The first process that your brain performs when it gets new information is encoding. Compare your brain to a computer. When data is entered into a computer, it's encoded or put into a format that the computer can store. Take digital images, for example. In the computer, an image is actually encoded in a grid of colored dots called pixels. This special format allows the computer to store images.

Now, think about how information is converted into a format that your brain can store. Look at that same image. Your brain is different from a computer, so you probably won't encode it into a grid of colored dots. Instead, you might focus on the colors and sort them into warm and cold colors.

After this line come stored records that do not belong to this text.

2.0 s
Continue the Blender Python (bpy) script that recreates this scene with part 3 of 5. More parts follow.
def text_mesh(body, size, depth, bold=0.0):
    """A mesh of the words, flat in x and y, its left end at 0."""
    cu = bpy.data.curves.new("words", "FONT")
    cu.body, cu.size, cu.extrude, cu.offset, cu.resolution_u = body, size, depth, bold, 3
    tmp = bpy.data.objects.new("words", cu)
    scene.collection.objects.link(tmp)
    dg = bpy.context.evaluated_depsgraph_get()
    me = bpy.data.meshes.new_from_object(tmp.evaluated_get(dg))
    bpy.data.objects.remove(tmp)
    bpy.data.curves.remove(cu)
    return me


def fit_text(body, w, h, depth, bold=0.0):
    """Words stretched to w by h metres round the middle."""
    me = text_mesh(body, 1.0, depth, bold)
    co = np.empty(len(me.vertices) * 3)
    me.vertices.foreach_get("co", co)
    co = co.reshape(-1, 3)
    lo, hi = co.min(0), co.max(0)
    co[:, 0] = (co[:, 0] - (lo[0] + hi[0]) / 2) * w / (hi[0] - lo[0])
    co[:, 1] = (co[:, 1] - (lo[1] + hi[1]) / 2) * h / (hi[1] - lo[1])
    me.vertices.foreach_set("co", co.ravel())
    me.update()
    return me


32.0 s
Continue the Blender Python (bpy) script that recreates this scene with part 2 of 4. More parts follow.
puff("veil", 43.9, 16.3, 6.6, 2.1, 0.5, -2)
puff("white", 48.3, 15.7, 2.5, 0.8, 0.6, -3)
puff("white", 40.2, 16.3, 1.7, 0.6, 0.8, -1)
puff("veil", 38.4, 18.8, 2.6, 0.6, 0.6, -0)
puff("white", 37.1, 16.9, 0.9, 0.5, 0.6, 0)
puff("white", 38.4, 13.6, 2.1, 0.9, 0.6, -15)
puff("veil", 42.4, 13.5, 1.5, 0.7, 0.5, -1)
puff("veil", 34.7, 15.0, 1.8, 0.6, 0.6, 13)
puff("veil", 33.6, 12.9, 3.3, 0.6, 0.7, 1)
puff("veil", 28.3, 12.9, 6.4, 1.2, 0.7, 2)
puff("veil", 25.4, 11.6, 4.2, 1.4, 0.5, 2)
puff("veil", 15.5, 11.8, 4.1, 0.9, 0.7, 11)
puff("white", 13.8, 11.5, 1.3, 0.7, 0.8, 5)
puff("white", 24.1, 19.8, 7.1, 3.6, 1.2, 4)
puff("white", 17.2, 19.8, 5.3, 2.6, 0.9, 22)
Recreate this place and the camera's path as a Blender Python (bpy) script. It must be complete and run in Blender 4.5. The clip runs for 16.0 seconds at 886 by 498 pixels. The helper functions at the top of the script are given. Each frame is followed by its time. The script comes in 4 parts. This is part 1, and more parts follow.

Alternatively, since your brain can do things that no computer can do, you may encode the information in the image in a way that's meaningful to you. You may relate the scene to a park on a river that you've visited yourself. By associating the image with a similar scene, you make it easier to organize the information in the picture. These are ways that you encode information in your brain for storage.

Storage

Once information is encoded, it can be stored. While you're still using it, the information is stored in your computer's RAM, which is used only for short-term storage. This is like your brain's short-term memory. When you save the file, it's like putting the information in long-term memory, which is like the brain's hard drive. The information stored in RAM will not be there after you reboot your computer. But the hard drive is like your long-term memory, and the information is there permanently.